According to Tribune columnists Kathy O’Malley and Hanke Gratteau in December of 1986: “Leave it to Slim Coleman to throw the first below-the-belt punch of Campaign ‘87. The Uptown activist, who uses his community newspaper to defend his good chum Mayor Harold Washington, is spreading the word that he’s sitting on a dossier of photos, a sort of `”This is Your Life`” for (another) mayoral hopeful.”
After Mayor Washington’s death, the Tribune gave editorial advice to his successor: “People like Slim Coleman and Ald. Helen Shiller were making their influence felt during Mr. Washington`s second term; the new mayor should sweep them out of City Hall’s fifth floor and purge city policy of their loony leftist ideas.”
In 1990 the newspaper reported on the first Midwest Radical Scholars and Activists Conference. Wrote author Jessica Seigel: “’Everyone is dissolving,’ said Uptown activist Slim Coleman at the Chicago conference Sunday. ‘Every time I meet someone, theyre no longer a Marxist-Leninist this or that.’”
In January of 1991, the Tribune covered an antiwar demonstration and noted the presence of Coleman, identified as “a longtime advocate of affordable housing and other causes.”

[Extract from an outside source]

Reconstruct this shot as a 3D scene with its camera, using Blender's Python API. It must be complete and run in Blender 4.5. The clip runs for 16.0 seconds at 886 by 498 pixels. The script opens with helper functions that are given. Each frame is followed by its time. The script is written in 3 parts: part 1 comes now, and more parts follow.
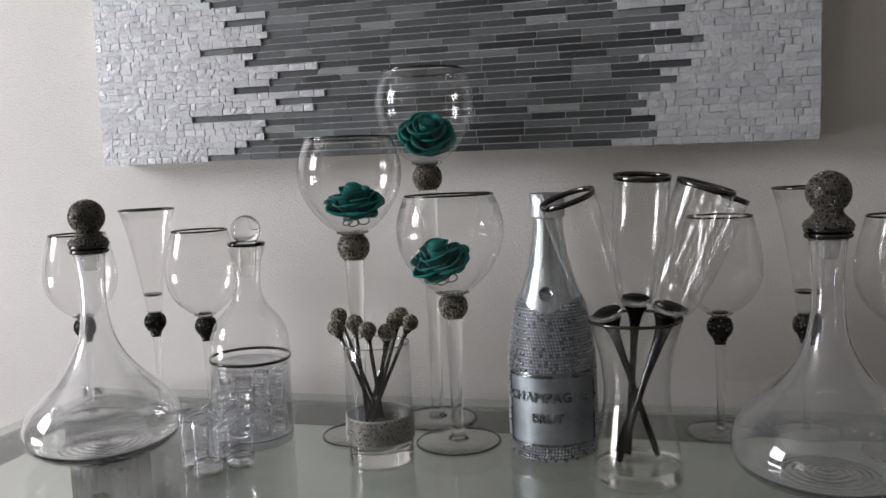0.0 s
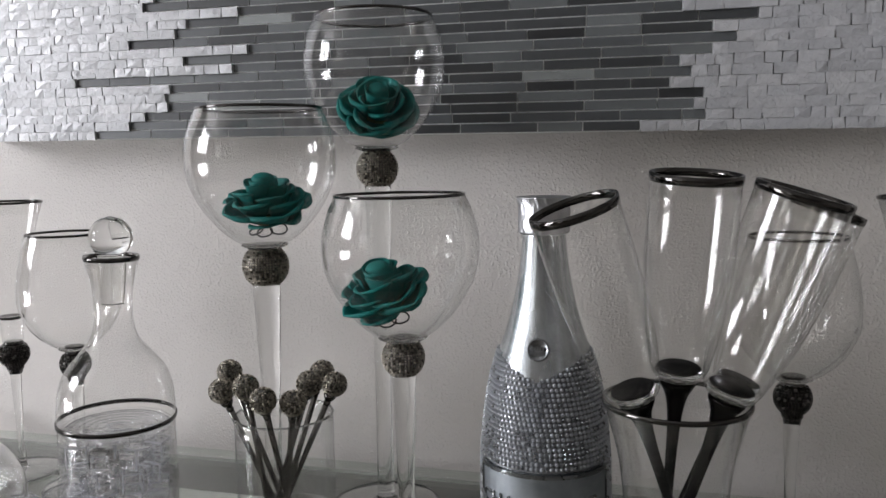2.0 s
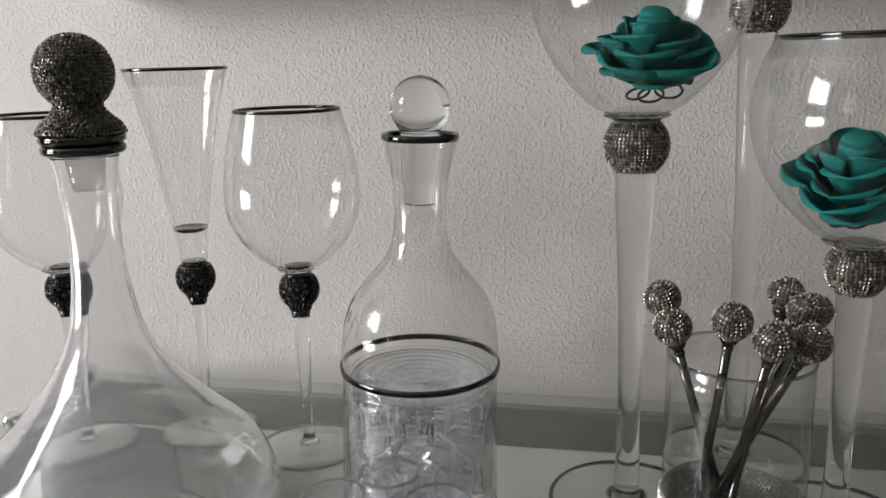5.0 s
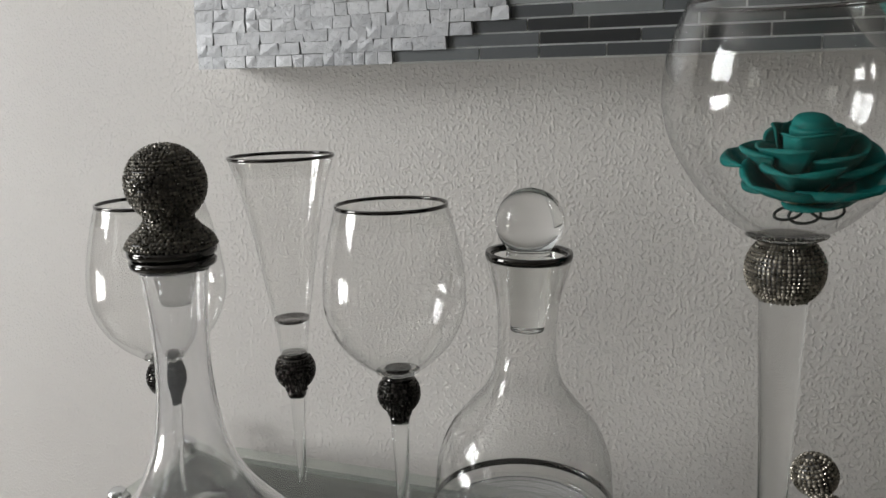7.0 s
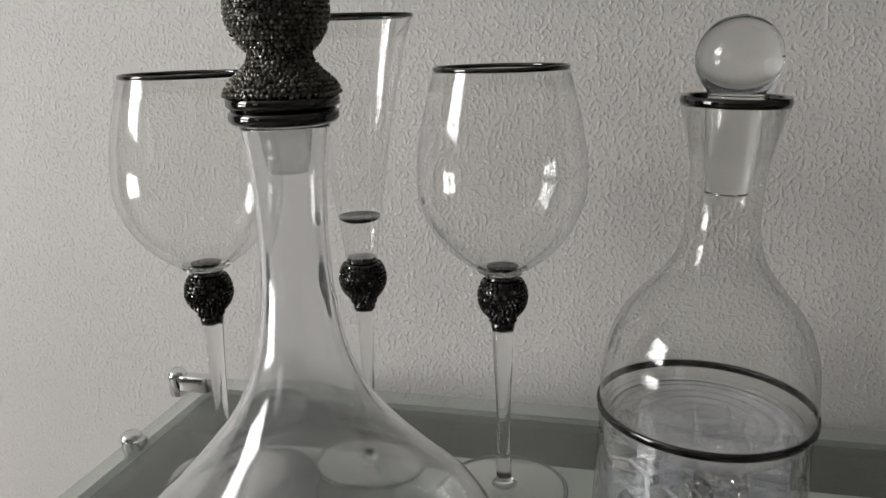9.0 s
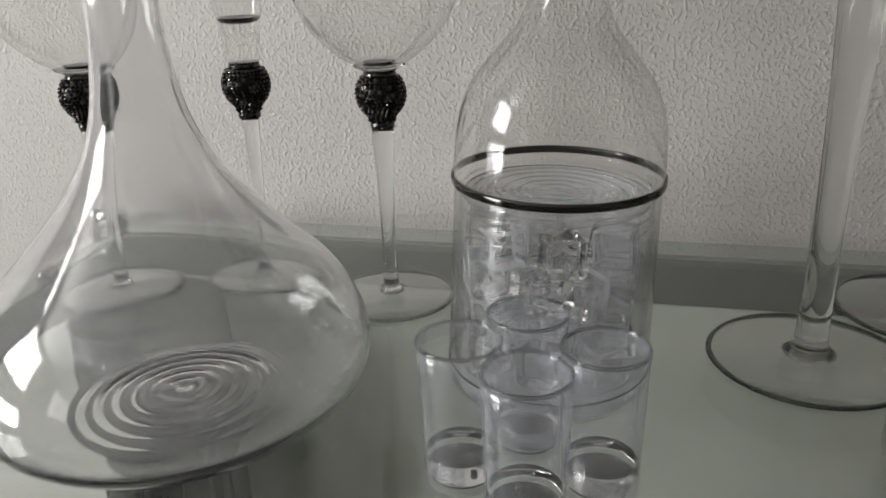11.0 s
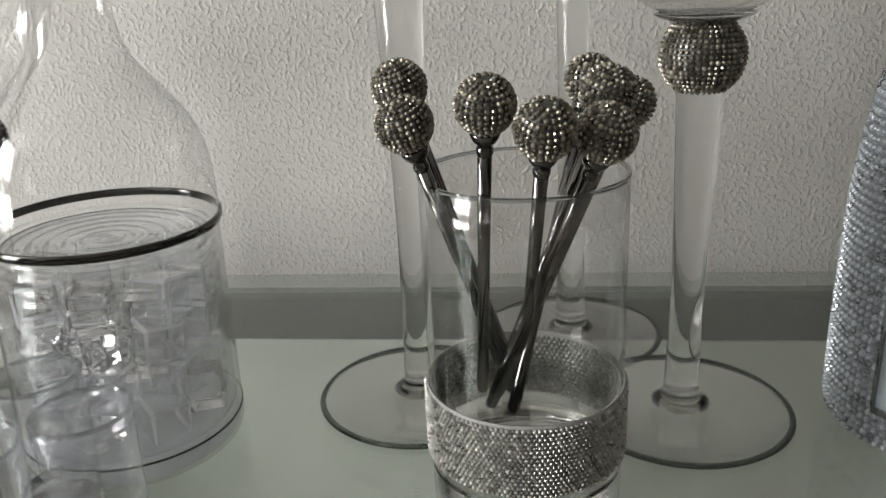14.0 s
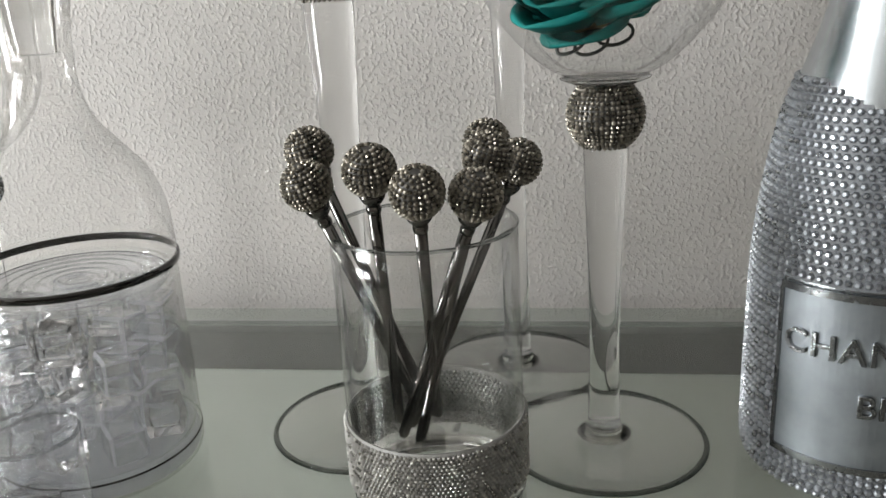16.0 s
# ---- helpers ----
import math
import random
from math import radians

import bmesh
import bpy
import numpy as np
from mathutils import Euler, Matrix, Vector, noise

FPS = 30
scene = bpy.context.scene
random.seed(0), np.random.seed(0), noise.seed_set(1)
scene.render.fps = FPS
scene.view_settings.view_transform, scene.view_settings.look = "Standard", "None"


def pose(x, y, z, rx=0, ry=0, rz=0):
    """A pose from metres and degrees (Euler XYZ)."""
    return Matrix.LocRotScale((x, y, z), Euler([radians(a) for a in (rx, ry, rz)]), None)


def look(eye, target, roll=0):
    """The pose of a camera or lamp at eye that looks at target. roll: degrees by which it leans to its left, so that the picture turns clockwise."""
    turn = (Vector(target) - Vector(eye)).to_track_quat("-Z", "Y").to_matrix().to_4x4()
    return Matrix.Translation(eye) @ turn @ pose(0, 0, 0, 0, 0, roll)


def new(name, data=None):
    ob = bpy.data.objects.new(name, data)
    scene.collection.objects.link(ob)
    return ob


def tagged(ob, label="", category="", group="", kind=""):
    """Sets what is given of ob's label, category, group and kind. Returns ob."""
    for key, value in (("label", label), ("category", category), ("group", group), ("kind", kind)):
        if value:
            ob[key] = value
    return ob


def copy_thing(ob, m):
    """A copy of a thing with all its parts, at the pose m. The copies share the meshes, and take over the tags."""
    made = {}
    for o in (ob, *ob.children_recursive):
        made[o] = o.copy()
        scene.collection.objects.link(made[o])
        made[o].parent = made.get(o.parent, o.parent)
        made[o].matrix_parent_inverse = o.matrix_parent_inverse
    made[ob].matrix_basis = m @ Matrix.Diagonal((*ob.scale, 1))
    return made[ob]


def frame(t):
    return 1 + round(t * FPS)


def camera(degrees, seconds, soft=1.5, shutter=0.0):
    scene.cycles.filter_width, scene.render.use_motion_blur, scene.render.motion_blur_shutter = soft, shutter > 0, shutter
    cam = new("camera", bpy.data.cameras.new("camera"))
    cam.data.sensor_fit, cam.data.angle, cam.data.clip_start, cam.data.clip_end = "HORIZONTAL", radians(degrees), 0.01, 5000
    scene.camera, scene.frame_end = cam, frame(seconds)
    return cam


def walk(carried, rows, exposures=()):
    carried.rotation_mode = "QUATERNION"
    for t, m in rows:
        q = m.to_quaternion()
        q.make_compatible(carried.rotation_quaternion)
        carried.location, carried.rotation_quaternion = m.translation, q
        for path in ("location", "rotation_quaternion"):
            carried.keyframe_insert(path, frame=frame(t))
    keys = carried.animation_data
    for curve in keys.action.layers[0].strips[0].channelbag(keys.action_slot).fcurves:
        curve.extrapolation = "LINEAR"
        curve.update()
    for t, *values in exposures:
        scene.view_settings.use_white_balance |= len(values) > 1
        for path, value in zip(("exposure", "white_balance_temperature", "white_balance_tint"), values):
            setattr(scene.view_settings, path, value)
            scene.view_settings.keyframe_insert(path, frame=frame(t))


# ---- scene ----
cam = camera(58.1, 16.0)
PATH = [
    (0, (0.307, 0.209, 1.123), (-0.213, 2.13, 0.924), -2.5),
    (0.5, (0.266, 0.207, 1.127), (-0.221, 2.136, 0.918), -2.3),
    (1, (0.259, 0.242, 1.126), (-0.22, 2.172, 0.909), -2.1),
    (1.5, (0.26, 0.375, 1.128), (-0.231, 2.302, 0.917), -1.6),
    (2, (0.275, 0.506, 1.121), (-0.258, 2.42, 0.896), -1.1),
    (2.5, (0.26, 0.557, 1.108), (-0.27, 2.47, 0.863), -1.1),
    (3, (0.19, 0.574, 1.105), (-0.309, 2.495, 0.863), -2.0),
    (3.5, (0.119, 0.583, 1.095), (-0.355, 2.497, 0.757), -1.8),
    (4, (0.043, 0.605, 1.083), (-0.35, 2.527, 0.696), -1.4),
    (4.2, (0.011, 0.612, 1.074), (-0.375, 2.533, 0.675), -1.3),
    (6.3, (-0.096, 0.637, 1.109), (-0.475, 2.53, 0.589), -1.9),
    (6.5, (-0.092, 0.646, 1.109), (-0.578, 2.529, 0.643), -2.0),
    (7, (-0.072, 0.683, 1.128), (-0.766, 2.518, 0.736), -1.7),
    (7.5, (-0.062, 0.709, 1.125), (-0.829, 2.508, 0.704), -1.4),
    (8, (-0.137, 0.72, 1.123), (-0.769, 2.573, 0.714), -1.3),
    (8.5, (-0.19, 0.719, 1.093), (-0.685, 2.604, 0.643), -1.1),
    (9, (-0.211, 0.717, 1.073), (-0.678, 2.591, 0.557), -1.6),
    (9.5, (-0.211, 0.714, 1.06), (-0.672, 2.556, 0.431), -1.6),
    (9.7, (-0.205, 0.71, 1.054), (-0.649, 2.529, 0.351), -1.1),
    (11.8, (-0.103, 0.732, 0.995), (-0.519, 2.549, 0.269), -2.8),
    (12, (-0.09, 0.737, 0.999), (-0.5, 2.561, 0.29), -3.1),
    (12.5, (-0.064, 0.744, 1.009), (-0.362, 2.59, 0.298), -2.7),
    (13, (-0.037, 0.755, 1.013), (-0.23, 2.625, 0.33), -2.0),
    (13.5, (-0.013, 0.76, 1.01), (-0.196, 2.638, 0.347), -2.2),
    (14, (0.004, 0.762, 1.003), (-0.208, 2.633, 0.328), -2.7),
    (14.5, (0.016, 0.759, 0.992), (-0.212, 2.627, 0.316), -3.2),
    (15, (0.024, 0.751, 0.984), (-0.22, 2.617, 0.309), -3.4),
    (15.5, (0.04, 0.745, 0.99), (-0.217, 2.621, 0.347), -3.4),
    (16, (0.057, 0.74, 1.018), (-0.248, 2.621, 0.411), -3.5),
]
walk(cam, [(t, look(eye, target, roll)) for t, eye, target, roll in PATH],
     exposures=[(0, -0.05, 6700, 14), (4, 0.11, 6780, 14), (6.5, -0.33, 6900, 9), (8.5, -0.35, 6920, 10), (9.5, -0.46, 6940, 10), (12.2, 0.06, 6980, 9), (13.5, 0.15, 6980, 8), (15, 0.44, 6940, 9), (16, 0.39, 6880, 9)])


# ---- world and light ----
world = bpy.data.worlds.new("world")
scene.world = world
world.use_nodes = True
wn = world.node_tree.nodes
sky = wn.new("ShaderNodeTexSky")
sky.sky_type, sky.sun_disc = "NISHITA", False
sky.sun_elevation, sky.sun_rotation = radians(38), radians(250)
world.node_tree.links.new(sky.outputs["Color"], wn["Background"].inputs["Color"])
wn["Background"].inputs["Strength"].default_value = 0.12

WALL_Y = 1.305
ROOM_L, ROOM_R, ROOM_F, ROOM_H = -2.60, 3.2, -4.4, 2.6
WIN_Y0, WIN_Y1, WIN_Z0, WIN_Z1 = -0.70, 0.45, 1.40, 2.50  # upper window in the west wall
LOW_Z0, LOW_Z1 = 0.42, 0.96  # lower window under it
BACK_Y0, BACK_Y1, BACK_Z0, BACK_Z1 = -3.50, -1.90, 1.2, 2.4  # added unseen window further back in the west wall, for fill light


def window_light(name, place, turn, w, h, power, colour):
    lamp = bpy.data.lights.new(name, "AREA")
    lamp.shape, lamp.size, lamp.size_y, lamp.energy, lamp.color = "RECTANGLE", w, h, power, colour
    ob = new(name, lamp)
    ob.matrix_world = pose(*place, *turn)
    return ob


# daylight standing in the window's opening, shining into the room (+x)
for lo, hi, power in ((WIN_Z0, WIN_Z1, 112.0), (LOW_Z0, LOW_Z1, 70.0)):
    window_light("window_daylight", (ROOM_L - 0.13, (WIN_Y0 + WIN_Y1) / 2, (lo + hi) / 2), (90, 0, -90), WIN_Y1 - WIN_Y0, hi - lo, power, (0.92, 0.97, 1.04))
# added fill lamp, lighting the plaster wall more from the front
window_light("back_fill_light", (ROOM_L - 0.13, (BACK_Y0 + BACK_Y1) / 2, (BACK_Z0 + BACK_Z1) / 2), (90, 0, -90), BACK_Y1 - BACK_Y0, BACK_Z1 - BACK_Z0, 14.0, (1.0, 0.985, 0.96))
scene.cycles.transparent_max_bounces, scene.cycles.max_bounces, scene.cycles.transmission_bounces = 32, 24, 24


# ---- materials ----
def mat_new(name):
    m = bpy.data.materials.new(name)
    m.use_nodes = True
    nt = m.node_tree
    return m, nt, nt.nodes["Principled BSDF"]


def node(nt, kind, **inputs):
    n = nt.nodes.new(kind)
    for key, value in inputs.items():
        n.inputs[key.replace("_", " ")].default_value = value
    return n


def ramp(nt, fac, stops):
    r = nt.nodes.new("ShaderNodeValToRGB")
    els = r.color_ramp.elements
    while len(els) < len(stops):
        els.new(0.5)
    for e, (p, c) in zip(els, stops):
        e.position, e.color = p, (*c, 1)
    nt.links.new(fac, r.inputs["Fac"])
    return r.outputs["Color"]


def coords(nt, scale=(1, 1, 1), kind="Object"):
    tc = nt.nodes.new("ShaderNodeTexCoord")
    mp = nt.nodes.new("ShaderNodeMapping")
    mp.inputs["Scale"].default_value = scale
    nt.links.new(tc.outputs[kind], mp.inputs["Vector"])
    return mp.outputs["Vector"]


def noise_tex(nt, vec, scale, detail=4.0, rough=0.55):
    n = node(nt, "ShaderNodeTexNoise", Scale=scale, Detail=detail, Roughness=rough)
    nt.links.new(vec, n.inputs["Vector"])
    return n.outputs["Fac"]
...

2004 found Slim condemning the abuse at Abu Ghraib and the Tribune reported: “Preaching at St. Adalberto United Methodist Church, a Hispanic storefront parish on Chicago’s South Side, Rev. Walter ‘Slim’ Coleman told his small congregation that the number of photographs—estimated at 1,500—shows the abuse was a policy, not an aberration in the war. ‘Rumsfeld said it was just a few rotten apples, not the policy of the government,’ Coleman said in a fire-and-brimstone sermon.”
The Most Reverend Coleman has quite a record, one that the Chicago Tribune and other media outlets should make some mention of in reporting his current activities. They don’t need to provide extensive details, but they should give their audience a clue.